The erosion of workplace democracy – at the university, of academic freedom and democratic governance – serves no one. As a place that trains students to think and prepares them for their futures, the university should also model workplace democracy.

3. Yes, I do try to change my students’ minds. I do this in every class, each semester. I try as hard as I possibly can to come up with things that will jostle my students out of their complacency about how they see the world. A good education challenges students to rethink their worlds.

And you know what happens? Reliably, every semester: some students tell me that the class changed their lives. Some students argue with me. Others engage little, eking out a low grade or dropping the class. Regularly, students praise how “balanced” the class is on their evaluations.

Because here’s the thing: students are not blank slates, upon whom faculty can impose our ideological agendas. They are students: they come from particular places, have their own points of view. The job of an educator is to get students to put what they already think into the broad perspectives afforded by education. This breadth is why education is so central to democracy.

4. Because of this connection between education and democracy, I oppose further tuition hikes, because they would put the wonderful resources of the UW system out of reach of even more of our students. Not only that: I think the UW system should be free for everyone. Students should be able to earn their degrees joyously, without incurring life-altering levels of debt and/or holding down two or three jobs, as they do now.

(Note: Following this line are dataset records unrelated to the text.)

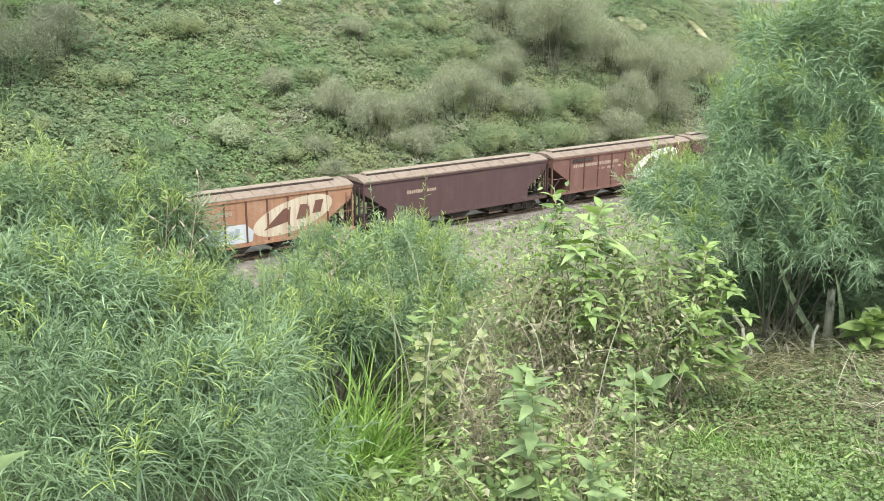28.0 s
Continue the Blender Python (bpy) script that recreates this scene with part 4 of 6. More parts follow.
scrub_bush("green shrub at the foot of the bank", on_ground(12.8, 60.9), 1.81, 1.81, "bank", 331)
scrub_bush("dark green shrub on the far bank", on_ground(34.0, 63.2), 1.84, 1.61, "bank", 332)
for k, (x, y, wide, tall) in enumerate([(60.2, 63.9, 4.6, 5.0), (66.5, 67.0, 4.2, 4.4), (68.2, 70.0, 3.4, 3.0), (62.0, 68.4, 3.6, 3.6), (66.6, 61.2, 4.2, 4.4), (72.3, 60.6, 3.2, 2.6),
                                              (84.5, 58.5, 3.4, 2.6), (65.2, 56.8, 3.0, 3.2), (70.3, 56.9, 3.4, 3.6), (53.0, 61.8, 2.6, 2.8), (48.6, 58.8, 2.6, 3.0),
                                              (52.4, 57.6, 2.6, 3.0), (16.0, 65.9, 2.8, 3.4), (33.6, 59.0, 2.0, 2.8)]):
    scrub_bush("hazy grey-brown leafless shrub on the far bank", on_ground(x, y), wide, tall, "bank_dusky" if x < 30 else "bank_grey", 340 + k)
scrub_bush("fresh green shrub on the far bank", on_ground(13.2, 71.2), 2.6, 1.8, "bank_fresh", 356)
scrub_bush("rounded green scrub bush on the far bank", on_ground(49.0, 69.8), 1.32, 1.46, "bank", 360)
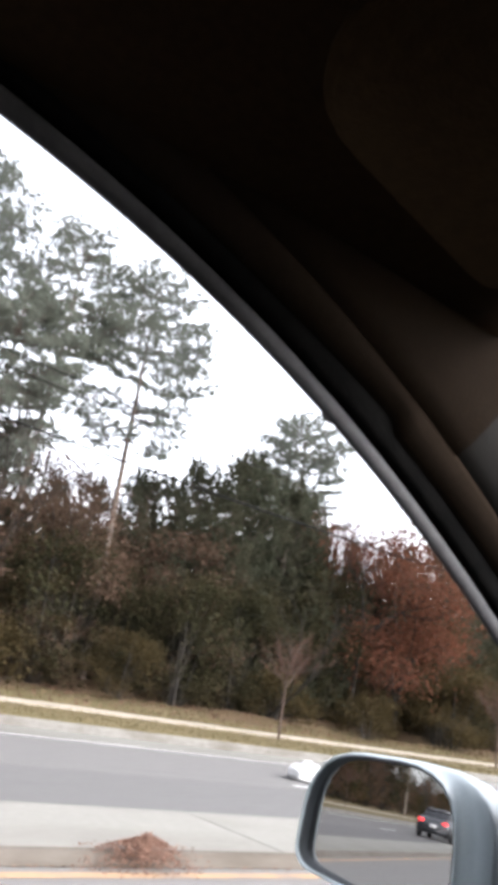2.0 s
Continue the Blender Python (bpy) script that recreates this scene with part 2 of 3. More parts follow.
def needle_tris(rng, tufts, axes, count, length, width):
    """Tufts of fine needles round their shoots."""
    n = len(tufts)
    c = np.repeat(tufts, count, 0)
    d = rand_dirs(rng, n * count) + np.repeat(axes, count, 0) * 0.7
    d /= np.linalg.norm(d, axis=1)[:, None]
    w = np.cross(d, rand_dirs(rng, n * count))
    w /= np.linalg.norm(w, axis=1)[:, None] + 1e-9
    ln = length * rng.uniform(0.6, 1.2, (n * count, 1))
    v = np.stack([c - w * width, c + w * width, c + d * ln], 1)
    return v.reshape(-1, 3), np.arange(3 * n * count).reshape(-1, 3)


def bend(rng, a, b, k, wob):
    t = np.linspace(0, 1, k)[:, None]
    p = np.asarray(a)[None] * (1 - t) + np.asarray(b)[None] * t
    off = np.cumsum(rng.normal(size=(k, 3)), 0) * wob
    return p + off * t * (1 - 0.3 * t) - off[0] * 0


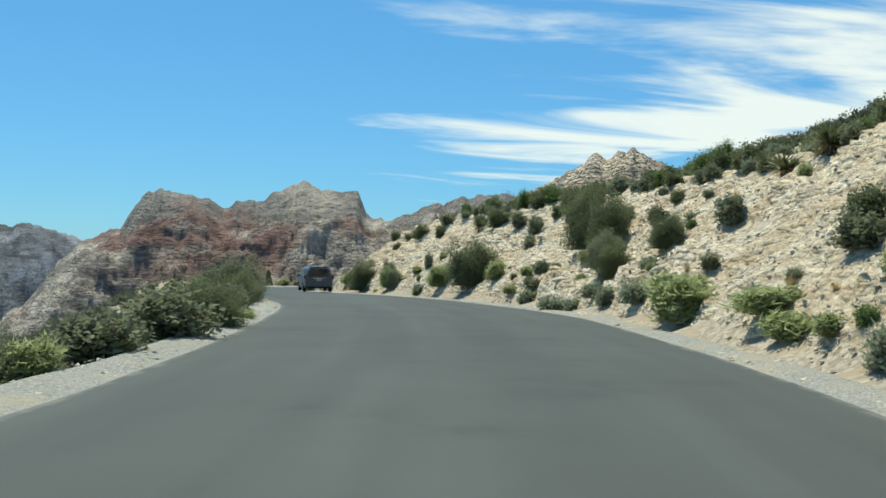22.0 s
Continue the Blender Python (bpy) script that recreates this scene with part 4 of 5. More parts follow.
def yucca(name, label, seed, heads=1, trunk=0.25):
    """A yucca one metre high: short shaggy trunk and rosettes of stiff leaves."""
    rnd = random.Random(seed)
    ob = root(name, label, "yucca")
    V, F, DV, DF, TV, TF = [], [], [], [], [], []
    for h in range(heads):
        a, r = rnd.uniform(0, 6.28), (0.0 if heads == 1 else rnd.uniform(0.1, 0.28))
        o = Vector((math.cos(a) * r, math.sin(a) * r, 0))
        high = trunk * rnd.uniform(0.6, 1.1)
        v, f = tube([o + Vector((0, 0, -0.05)), o + Vector((rnd.uniform(-0.03, 0.03), 0, high * 0.5)), o + Vector((0, 0, high))], [0.06, 0.05, 0.045], 7)
        TF += [tuple(i + len(TV) for i in q) for q in f]
        TV += v
        v, f = blades(rnd, 54, 0.62, 0.042, 0.12, high)
        F += [tuple(i + len(V) for i in q) for q in f]
        V += [p + o for p in v]
        v, f = blades(rnd, 22, 0.34, 0.03, 0.55, high * 0.8, 1.2, 1.7)
        DF += [tuple(i + len(DV) for i in q) for q in f]
        DV += [p + o for p in v]
    mesh_object("trunk", TV, TF, BARK, ob)
    mesh_object("leaf_rosette", V, F, YUCCA, ob)
    tagged(mesh_object("dry_leaves", DV, DF, STRAW, ob), "dead straw-coloured leaf skirt")
    return ob


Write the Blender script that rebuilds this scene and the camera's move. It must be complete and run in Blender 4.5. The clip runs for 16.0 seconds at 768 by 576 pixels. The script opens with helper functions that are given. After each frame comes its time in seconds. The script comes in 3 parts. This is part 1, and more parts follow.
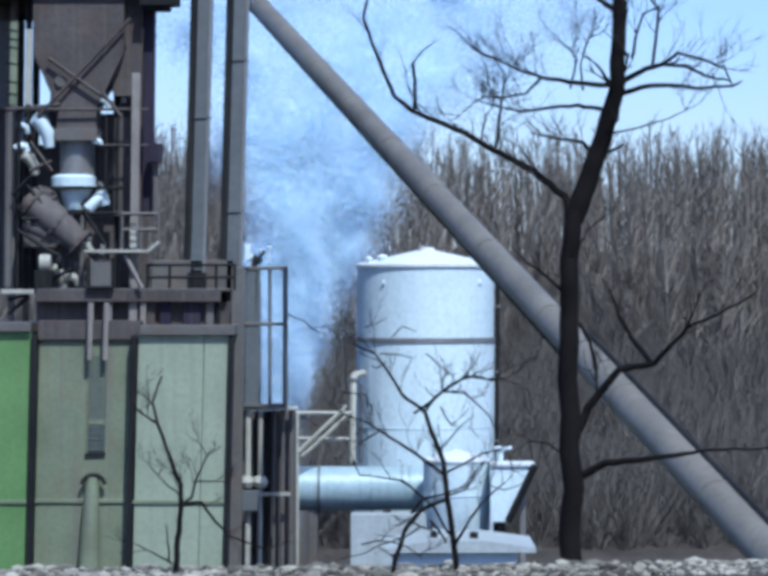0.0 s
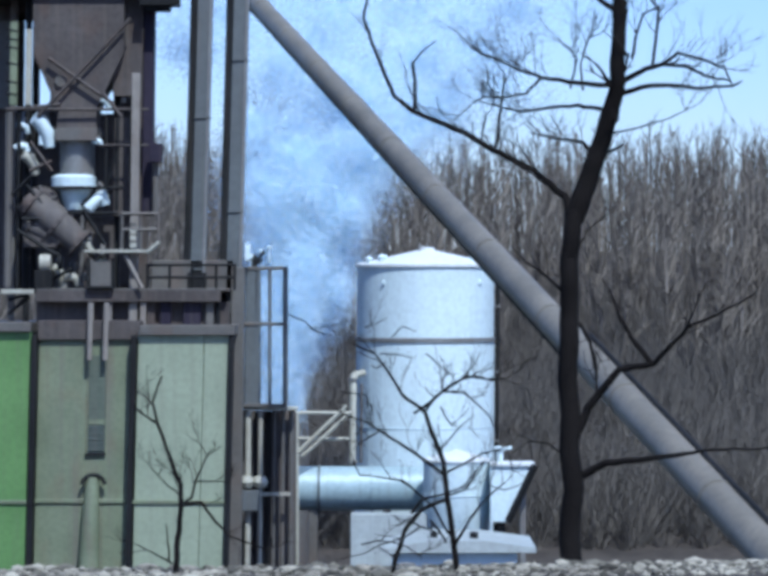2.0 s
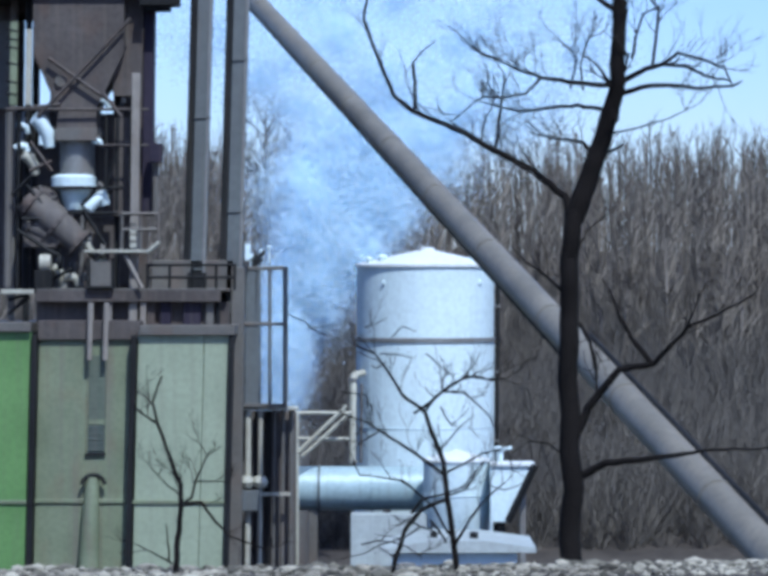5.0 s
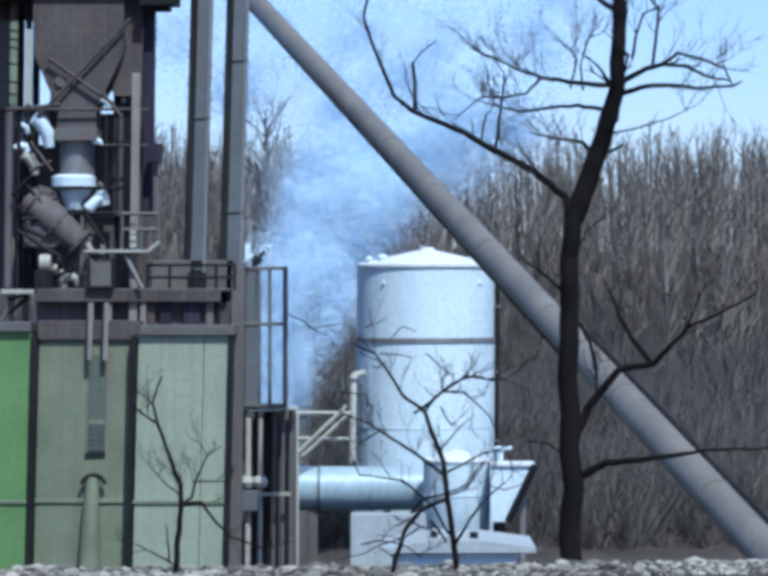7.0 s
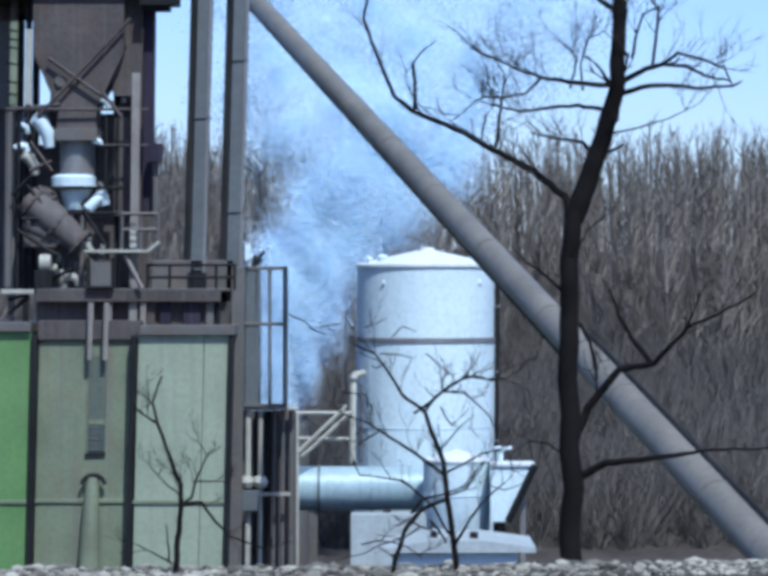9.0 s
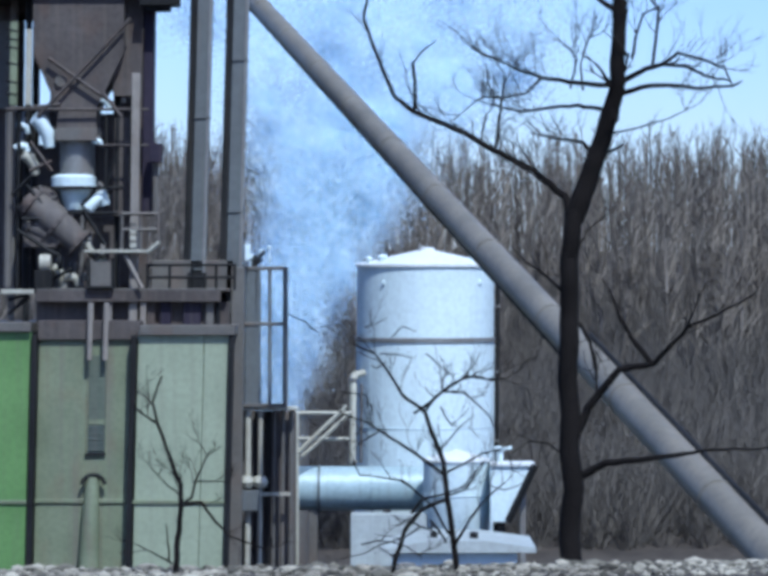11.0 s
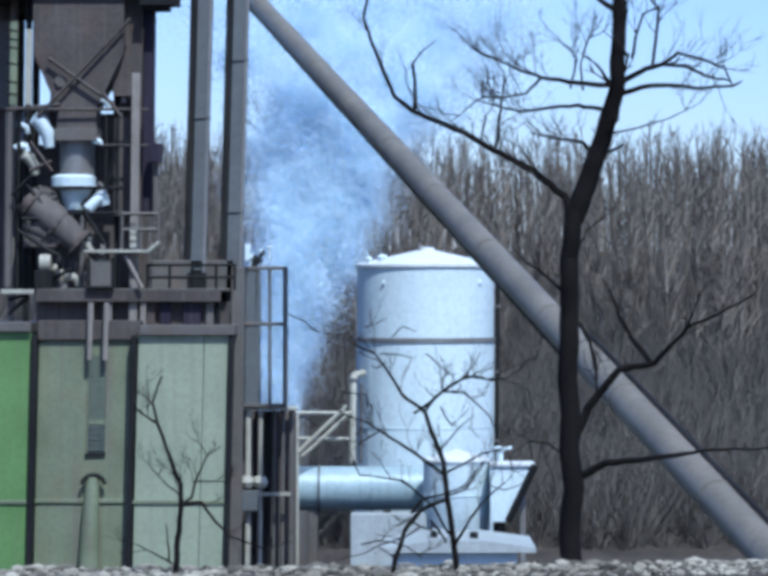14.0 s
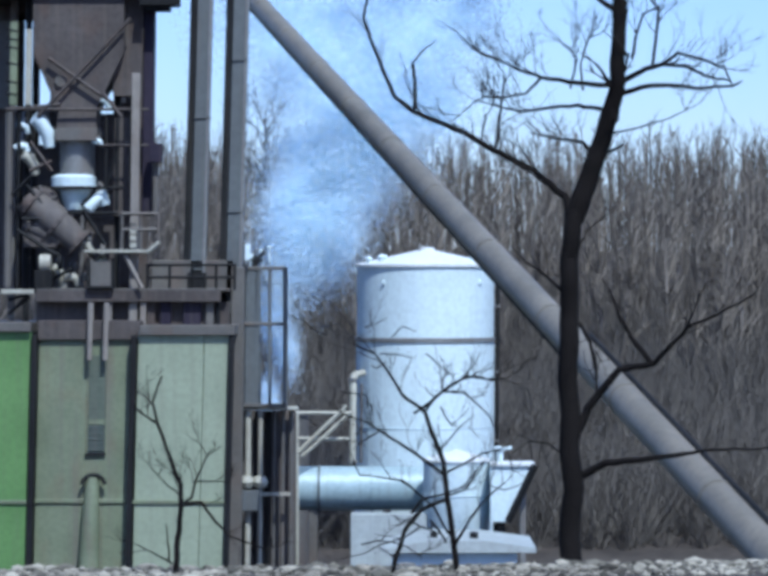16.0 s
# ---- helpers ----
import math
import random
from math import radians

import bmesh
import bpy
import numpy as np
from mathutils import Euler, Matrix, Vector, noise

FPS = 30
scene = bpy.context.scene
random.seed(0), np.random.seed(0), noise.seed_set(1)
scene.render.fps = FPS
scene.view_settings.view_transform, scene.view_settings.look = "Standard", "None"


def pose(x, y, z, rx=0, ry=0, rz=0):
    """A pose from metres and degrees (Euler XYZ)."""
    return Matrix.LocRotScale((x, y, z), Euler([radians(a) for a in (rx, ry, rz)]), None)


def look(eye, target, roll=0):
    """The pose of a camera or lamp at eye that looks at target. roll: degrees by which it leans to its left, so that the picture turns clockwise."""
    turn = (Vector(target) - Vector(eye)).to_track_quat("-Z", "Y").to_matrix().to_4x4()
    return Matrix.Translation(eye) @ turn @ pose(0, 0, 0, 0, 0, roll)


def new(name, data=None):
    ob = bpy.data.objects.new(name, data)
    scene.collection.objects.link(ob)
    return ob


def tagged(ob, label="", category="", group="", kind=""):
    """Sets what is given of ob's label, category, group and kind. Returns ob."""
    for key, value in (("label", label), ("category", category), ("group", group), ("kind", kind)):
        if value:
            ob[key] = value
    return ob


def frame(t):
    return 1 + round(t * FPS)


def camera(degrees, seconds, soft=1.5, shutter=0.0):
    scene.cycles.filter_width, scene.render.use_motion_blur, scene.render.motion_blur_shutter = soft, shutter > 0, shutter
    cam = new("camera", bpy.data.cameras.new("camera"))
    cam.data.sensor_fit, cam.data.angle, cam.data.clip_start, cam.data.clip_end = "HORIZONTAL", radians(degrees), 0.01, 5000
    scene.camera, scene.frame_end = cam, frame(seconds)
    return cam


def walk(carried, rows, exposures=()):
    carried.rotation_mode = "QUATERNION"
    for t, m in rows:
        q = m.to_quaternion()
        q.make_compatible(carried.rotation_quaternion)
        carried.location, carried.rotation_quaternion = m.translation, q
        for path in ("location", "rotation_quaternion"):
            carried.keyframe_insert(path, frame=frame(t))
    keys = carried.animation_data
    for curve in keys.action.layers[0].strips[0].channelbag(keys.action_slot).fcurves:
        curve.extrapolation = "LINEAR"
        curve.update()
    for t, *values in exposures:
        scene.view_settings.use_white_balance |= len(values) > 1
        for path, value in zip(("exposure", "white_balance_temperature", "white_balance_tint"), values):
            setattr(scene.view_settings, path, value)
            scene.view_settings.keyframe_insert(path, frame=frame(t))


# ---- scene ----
cam = camera(15.999, 16.0, soft=4.3)
EYE = (0.0, 0.0, 1.6)
scene.cycles.transparent_max_bounces = 128  # the smoke is many thin veils
walk(cam, [(0.0, look(EYE, (0, 100, 1.6))), (16.0, look(EYE, (0, 100, 1.6)))],
     exposures=[(0.0, 0.12, 5250, 3), (16.0, 0.12, 5250, 3)])

# ---- daylight ----
SUN_AZIMUTH, SUN_HEIGHT = 158.0, 55.0  # compass degrees from the view direction (clockwise), degrees above the horizon
world = bpy.data.worlds.new("sky")
scene.world = world
world.use_nodes = True
wn = world.node_tree.nodes
sky = wn.new("ShaderNodeTexSky")
sky.sky_type = "NISHITA"
sky.sun_disc = False
sky.sun_elevation, sky.sun_rotation = radians(SUN_HEIGHT), radians(SUN_AZIMUTH)
sky.air_density, sky.dust_density, sky.ozone_density = 1.0, 0.9, 2.0
wn["Background"].inputs["Strength"].default_value = 0.14
tint = wn.new("ShaderNodeMix")  # the air's own blue, with thin high cloud over all the sky
tint.data_type, tint.blend_type = "RGBA", "MULTIPLY"
tint.inputs["Factor"].default_value = 1.0
cloud = wn.new("ShaderNodeTexNoise")
cloud.inputs["Scale"].default_value, cloud.inputs["Detail"].default_value = 14.0, 3.0
shade = wn.new("ShaderNodeMix")
shade.data_type = "RGBA"
shade.inputs[6].default_value, shade.inputs[7].default_value = (0.85, 0.87, 1.16, 1), (1.02, 0.965, 1.12, 1)
world.node_tree.links.new(cloud.outputs["Fac"], shade.inputs["Factor"])
world.node_tree.links.new(sky.outputs["Color"], tint.inputs[6])
world.node_tree.links.new(shade.outputs[2], tint.inputs[7])
world.node_tree.links.new(tint.outputs[2], wn["Background"].inputs["Color"])
sun = new("sun", bpy.data.lights.new("sun", "SUN"))
sun.data.energy, sun.data.angle, sun.data.color = 4.8, radians(0.6), (1.0, 0.95, 0.88)
way = Vector((math.sin(radians(SUN_AZIMUTH)), math.cos(radians(SUN_AZIMUTH)), math.tan(radians(SUN_HEIGHT))))
sun.matrix_world = look((way * 60)[:], (0, 0, 0))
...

5. Yes, free public higher education would be supported by taxes. That is how, in past generations, a college education was available to most people: universities were heavily subsidized by the federal and state governments. The assumption was that this support was an investment: in our young people, in our collective future. The current regime of austerity imposed on public education is short-sighted and mean: it penalizes young people who are, after all, the future.
In 1765, twenty-nine year old Patrick Henry responded to hecklers in the Colonial Assembly of Virginia by asserting: “If this be treason, make the most of it!” His speech was not recorded, so no one knows what else he said.

What we remember about the speech is Henry’s fire in defense of freedom. At a time of massive assault on public education nationally and in Wisconsin, we can muster no less.

Rachel Ida Buff

Associate Professor, History

President, UWM AAUP

4 thoughts on “If This Be Treason, Make the Most of It: the Joys of Academic Labor

  1. So, how are you serving your colleagues, your department, and your university when you are in your office only during office hours? How can you contribute to a healthy departmental working environment when you are only there during office hours? There is more to a faculty job then being in your office for “office hours” and teaching your class.

      • This is the general perception you create when you write something like this. It does not serve our profession well when you portray it like this. The public, our legislators, and even our university administration does not know what we do, as you stated. By telling them that we work in our pjs at home does not appear professional and gives them more ammunition to make even deeper cuts.

      • I see your point. Just so you know, I do all kinds of service and governance work while wearing professional attire. But I have some of my best thoughts and do some of my best writing at home in informal attire, and I do not think I am alone. Why should we pretend this is not the case? Perhaps when we are walking dogs we are solving global problems. Life is complicated, you know?